(This DevOps Has IT Heroes Sleeping Through the Night article was originally published in Wired’s Innovation Insights by James Brown, CXO at JumpCloud.)
IT admins and DevOps pros are used to fighting fires. They are up at all hours dealing with problems, outages, and failures. Unfortunately, that’s part of their job description. When the proverbial stuff hits the fan, they are the ones that get called. As more businesses have moved to online commerce, delivery, and operations, the problem has only gotten worse. It used to be that you ran your own data centers, network, servers, and applications. If any one of those things on the stack broke, you were on-call and on-site trying to fix it. The whole organization counted on these modern-day firefighters. The best in the business had a swagger about them. They knew that they could save the day when somebody made a mistake, a piece of equipment broke, or a downstream provider was off-line. These IT rockstars would dive right in, assess the situation, quickly poke around to gather some data, and get to work on resolving the problem. A culture was built up in IT around saving the day – or night as was usually the case. It was an adrenaline rush to walk in and be the hero.
How DevOps is changing IT
DevOps is challenging that notion in a serious way. These days, heroes are sleeping through the night. Our favorite protagonist is leveraging this new methodology to build better, more resilient systems so that, even with major failures, the company still operates.

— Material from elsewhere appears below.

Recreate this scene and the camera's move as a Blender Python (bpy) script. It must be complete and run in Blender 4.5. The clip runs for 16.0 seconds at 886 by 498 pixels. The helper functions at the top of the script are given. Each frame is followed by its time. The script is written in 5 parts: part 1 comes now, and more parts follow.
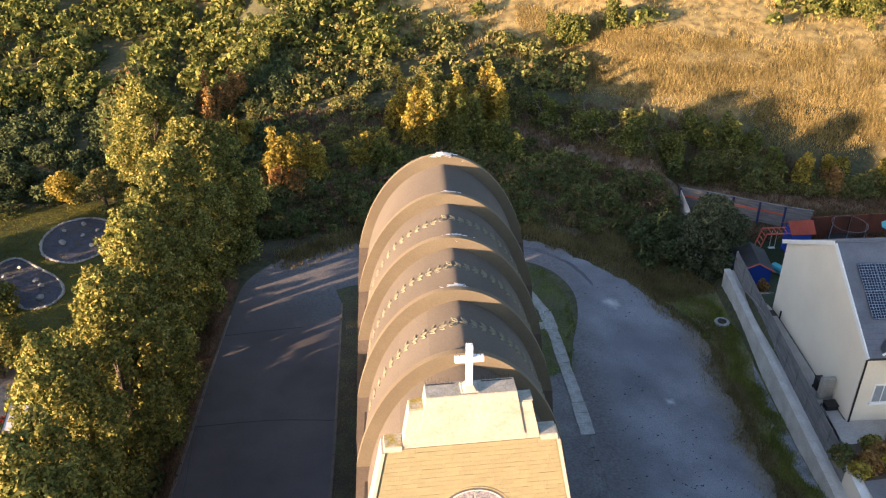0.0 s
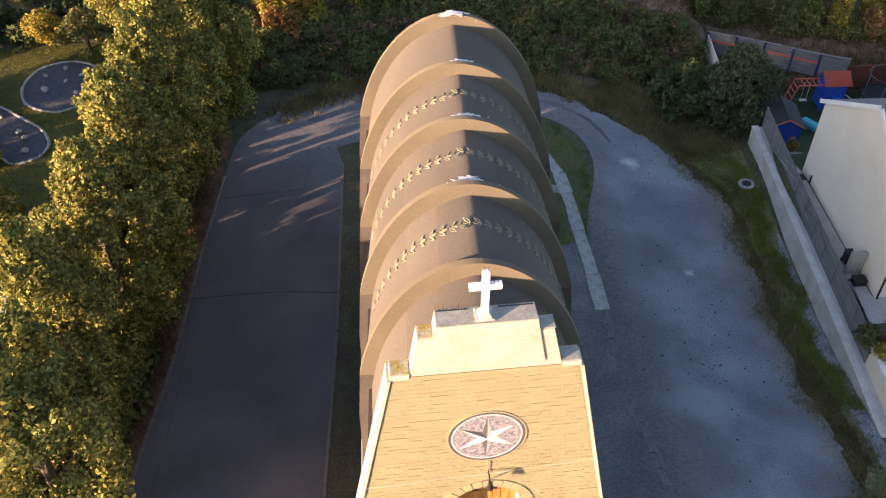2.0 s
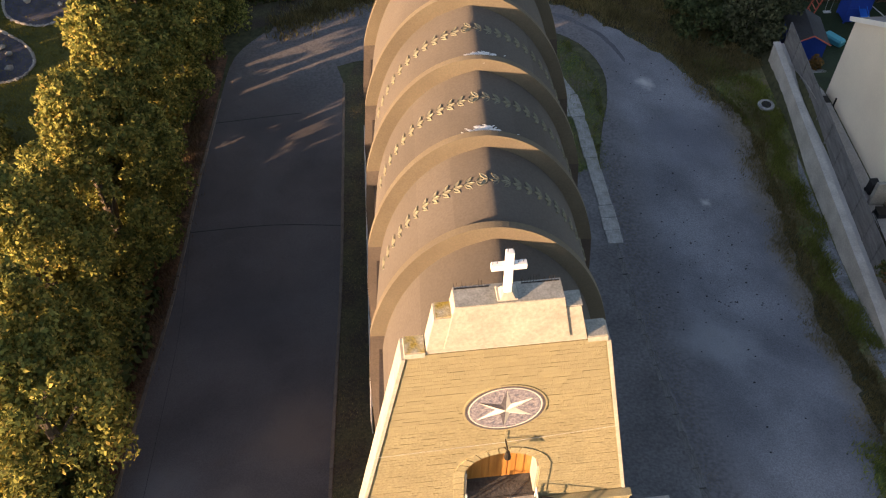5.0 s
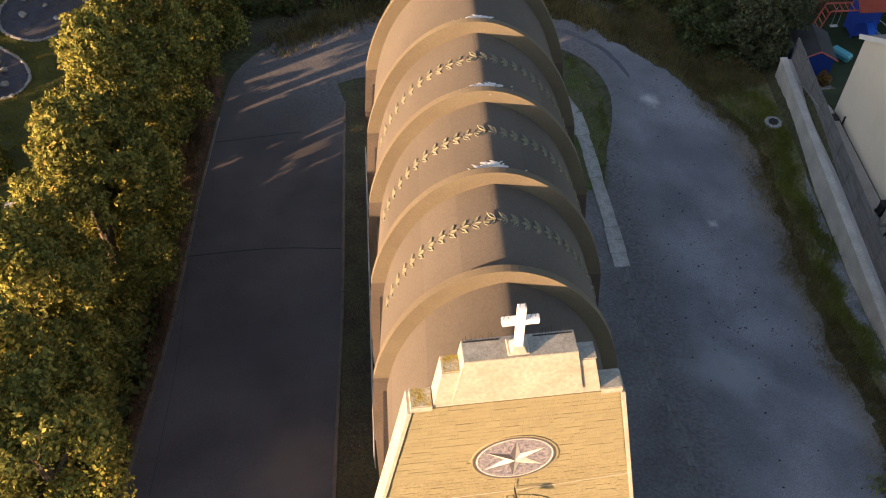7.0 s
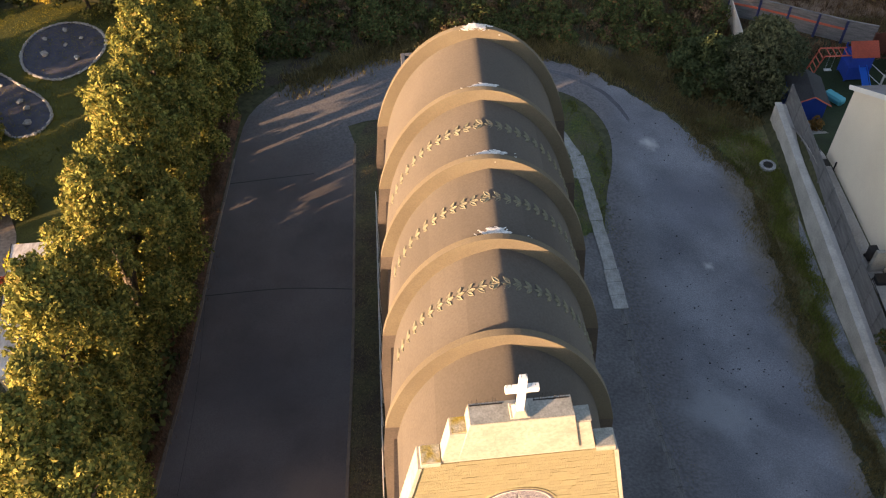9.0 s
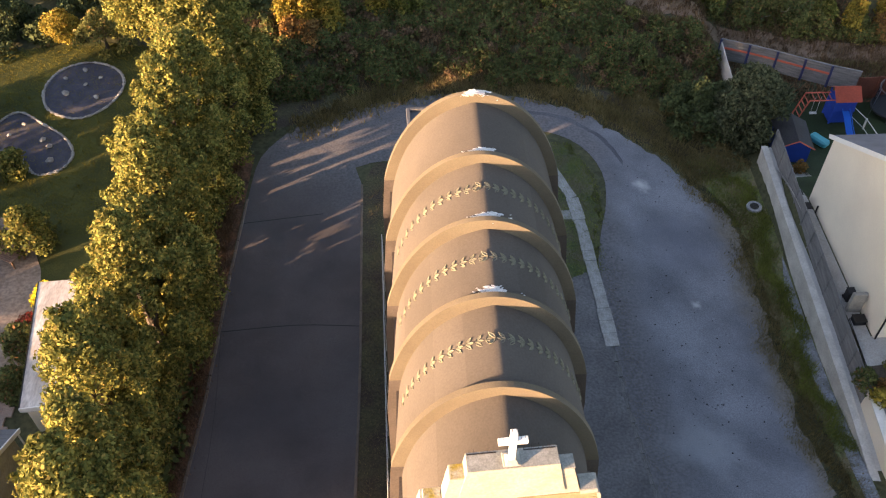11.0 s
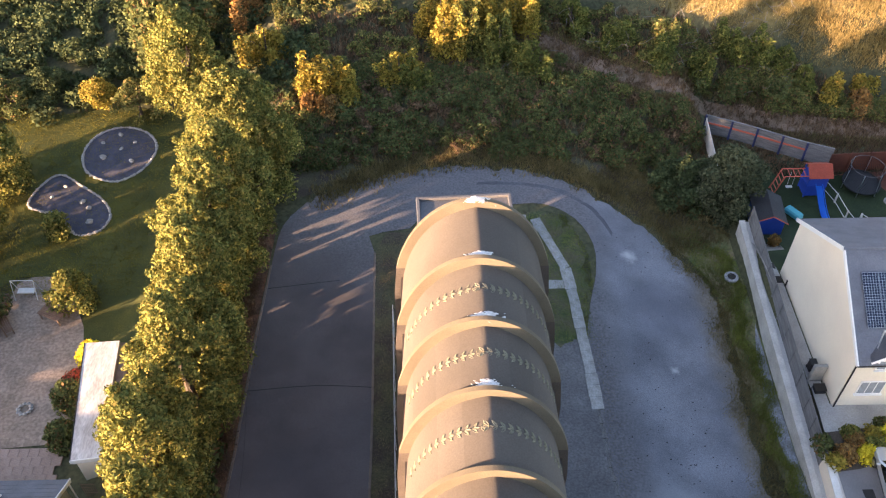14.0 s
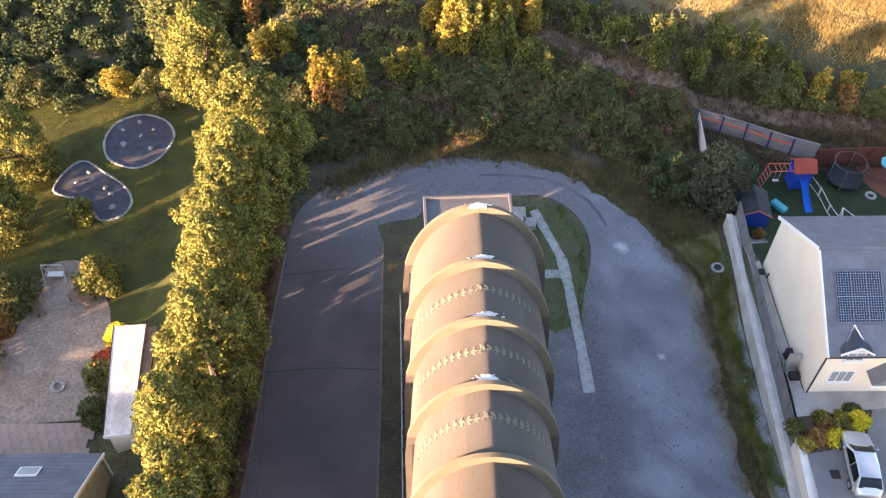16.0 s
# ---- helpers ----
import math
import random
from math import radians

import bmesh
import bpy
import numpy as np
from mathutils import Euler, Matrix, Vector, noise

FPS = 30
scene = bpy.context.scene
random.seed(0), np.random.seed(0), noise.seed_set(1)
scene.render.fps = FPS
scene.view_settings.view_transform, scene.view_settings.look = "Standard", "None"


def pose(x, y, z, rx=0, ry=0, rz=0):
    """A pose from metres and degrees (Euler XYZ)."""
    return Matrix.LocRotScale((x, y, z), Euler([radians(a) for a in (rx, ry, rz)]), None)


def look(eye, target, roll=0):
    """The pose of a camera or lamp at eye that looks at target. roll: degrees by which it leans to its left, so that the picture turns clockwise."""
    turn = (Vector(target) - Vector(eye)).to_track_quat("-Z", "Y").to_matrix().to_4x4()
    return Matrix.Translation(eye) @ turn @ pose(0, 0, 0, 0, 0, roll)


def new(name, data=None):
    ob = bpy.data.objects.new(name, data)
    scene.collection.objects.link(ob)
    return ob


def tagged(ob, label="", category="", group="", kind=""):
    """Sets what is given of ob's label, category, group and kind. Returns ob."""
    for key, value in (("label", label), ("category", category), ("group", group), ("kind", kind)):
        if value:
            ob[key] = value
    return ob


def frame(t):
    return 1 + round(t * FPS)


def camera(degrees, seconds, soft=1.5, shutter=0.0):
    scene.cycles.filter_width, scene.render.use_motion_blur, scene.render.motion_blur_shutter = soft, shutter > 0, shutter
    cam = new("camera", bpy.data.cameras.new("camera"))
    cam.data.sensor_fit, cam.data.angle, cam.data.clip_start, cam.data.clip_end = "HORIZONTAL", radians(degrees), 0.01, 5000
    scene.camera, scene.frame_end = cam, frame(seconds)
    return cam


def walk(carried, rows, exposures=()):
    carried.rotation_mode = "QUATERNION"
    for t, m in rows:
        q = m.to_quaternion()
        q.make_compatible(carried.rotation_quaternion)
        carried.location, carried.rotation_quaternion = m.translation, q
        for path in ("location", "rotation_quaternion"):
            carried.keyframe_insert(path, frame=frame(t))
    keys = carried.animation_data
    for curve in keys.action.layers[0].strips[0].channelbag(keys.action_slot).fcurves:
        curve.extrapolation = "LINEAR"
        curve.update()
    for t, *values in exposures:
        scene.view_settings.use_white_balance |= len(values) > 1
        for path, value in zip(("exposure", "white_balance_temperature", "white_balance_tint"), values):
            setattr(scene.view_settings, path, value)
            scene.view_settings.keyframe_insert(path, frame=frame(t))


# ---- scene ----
cam = camera(52.9, 16.0, 1.2)
PATH = [
    (0, (-1.449, -18.293, 32.481), (-1.371, -16.595, 31.428), -0.4),
    (0.5, (-1.404, -17.006, 32.479), (-1.333, -15.35, 31.36), -0.4),
    (1, (-1.43, -15.908, 32.404), (-1.364, -14.306, 31.209), -0.4),
    (1.5, (-1.431, -15.006, 32.324), (-1.37, -13.466, 31.049), -0.4),
    (2, (-1.465, -14.347, 32.373), (-1.409, -12.889, 31.006), -0.4),
    (2.5, (-1.512, -13.838, 32.425), (-1.457, -12.451, 30.985), -0.4),
    (3, (-1.586, -13.447, 32.504), (-1.533, -12.119, 31.009), -0.3),
    (3.5, (-1.654, -13.094, 32.531), (-1.6, -11.803, 31.005), -0.3),
    (4, (-1.698, -12.715, 32.492), (-1.644, -11.425, 30.964), -0.4),
    (6.5, (-1.941, -10.766, 32.383), (-1.891, -9.478, 30.853), -0.5),
    (7, (-1.944, -10.535, 32.501), (-1.89, -9.245, 30.974), -0.5),
    (7.5, (-1.971, -10.485, 33.014), (-1.917, -9.187, 31.493), -0.5),
    (8, (-1.98, -10.518, 33.61), (-1.931, -9.212, 32.096), -0.5),
    (8.5, (-2.021, -10.581, 34.195), (-1.974, -9.273, 32.683), -0.5),
    (9, (-2.055, -10.712, 34.811), (-2.009, -9.398, 33.304), -0.5),
    (11.5, (-1.998, -11.695, 38.666), (-1.961, -10.355, 37.182), -0.5),
    (12, (-1.911, -11.948, 39.57), (-1.879, -10.604, 38.089), -0.6),
    (12.5, (-1.863, -12.139, 40.483), (-1.833, -10.791, 39.006), -0.6),
    (13, (-1.82, -12.408, 41.575), (-1.794, -11.054, 40.103), -0.6),
    (13.5, (-1.918, -12.486, 42.769), (-1.889, -11.13, 41.299), -0.4),
    (14, (-1.965, -12.73, 44.078), (-1.938, -11.369, 42.613), -0.2),
    (14.5, (-2.009, -12.984, 45.261), (-1.983, -11.618, 43.8), -0.1),
    (15, (-1.973, -13.248, 46.301), (-1.951, -11.875, 44.847), -0.2),
    (15.5, (-2.039, -13.53, 47.342), (-2.017, -12.155, 45.89), -0.2),
    (16, (-2.21, -13.836, 48.232), (-2.186, -12.539, 46.71), 0.3),
]
EXPOSURES = [(0.0, 2.24, 5850, 20), (0.5, 2.24, 5800, 22), (1.0, 2.34, 5810, 23), (2.0, 2.23, 5850, 23), (3.0, 1.96, 6150, 21), (4.0, 1.88, 6350, 22), (6.5, 1.87, 6600, 22), (8.0, 2.0, 6650, 21), (9.0, 2.11, 6600, 21), (11.5, 2.53, 6400, 24), (14.0, 2.89, 6160, 25), (16.0, 3.11, 6020, 26)]
walk(cam, [(t, look(eye, target, roll)) for t, eye, target, roll in PATH], EXPOSURES)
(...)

Many are familiar with Netflix’s infamous resiliency testing (and their open source tools, The Simian Army, and the infamous Chaos Monkey) where they introduce random events and errors into their production environment just to ensure that their systems are built well enough to withstand these types of failures. For example they will simulate a network cable unplugged or a disk array being turned off or even a network connection offline. Any of these failures historically would have been catastrophic, but these days it’s just a blip on an otherwise normal day.
Why are the best in the business getting their 8 hours a night of sleep? There are several solid reasons:
- DevOps is changing the way IT runs its business.
- There is more planning, and shorter-term milestones helping to increase quality.
- DevOps and IT pros are monitoring more of the stack more deeply.
- They’re generating more telemetry than ever, which is translating into more valuable insight.
- Finally, they’re managing their infrastructure more tightly to help avoid problems before they occur.
DevOps as a practice is built on short-term, iterative releases of functionality integrated into the entire organization. Pushes to production are short – in some companies, often multiple times a day. Functionality can be updated, changed, and released in a matter of hours. This – by its very definition – requires greater collaboration, increased automated testing, and checks and balances from security and operations. In short, DevOps is instilling higher release quality through its methodology. It is just not possible to manually test all areas anymore in the time frames before release. Testing, quality, security, and scalability all must be built into the process rather than as a feature. DevOps and IT leaders are therefore knowingly increasing the quality of their infrastructure.
Wise IT personnel know that things break, all the time and all over the place. So they don’t try to prevent every failure, they just try to know that one is about to happen through intelligent monitoring. DevOps as a culture and methodology loves data. The more telemetry that these folks can generate and analyze, the better insight that they have into their infrastructure. The better the insight, the more time they have before they have to deal with an issue that could take down their systems. Dovetailed with short, iterative sprint cycles, a budding problem can be quickly addressed before it becomes a major issue. Deep monitoring can go a long way towards keeping our heroes sleeping soundly.
Modern day IT admins and DevOps pros are students of management. They know that orchestrating their resources to produce the right results is critical to avoiding failures. Executing on key processes on a regular basis and having those planned, logged, and audited is a prerequisite to success. Server management tools that help build and execute tasks such as managing users, maintenance of servers/systems, security patches, logging and analysis, and others avoid future problems. An ounce of prevention is often worth pounds of cure as far as leading DevOps and IT admins are concerned. With amazing tools and technology to support their server orchestration efforts, there’s good reason why the best are savvy about what resources are available to them. Fifteen years ago, at the height of the dot com bubble, system administrators were burning the candle at both ends. With no cloud, Agile, or DevOps to help them, they were making it happen through sheer force of will and effort. As far as modern IT is concerned, those days are gone, and that’s for the best. The most forward-thinking pros are leveraging a better methodology in DevOps, a thirst for monitoring data, and the best practices available for managing servers and systems, to literally automating their IT infrastructure to be more resilient and stronger.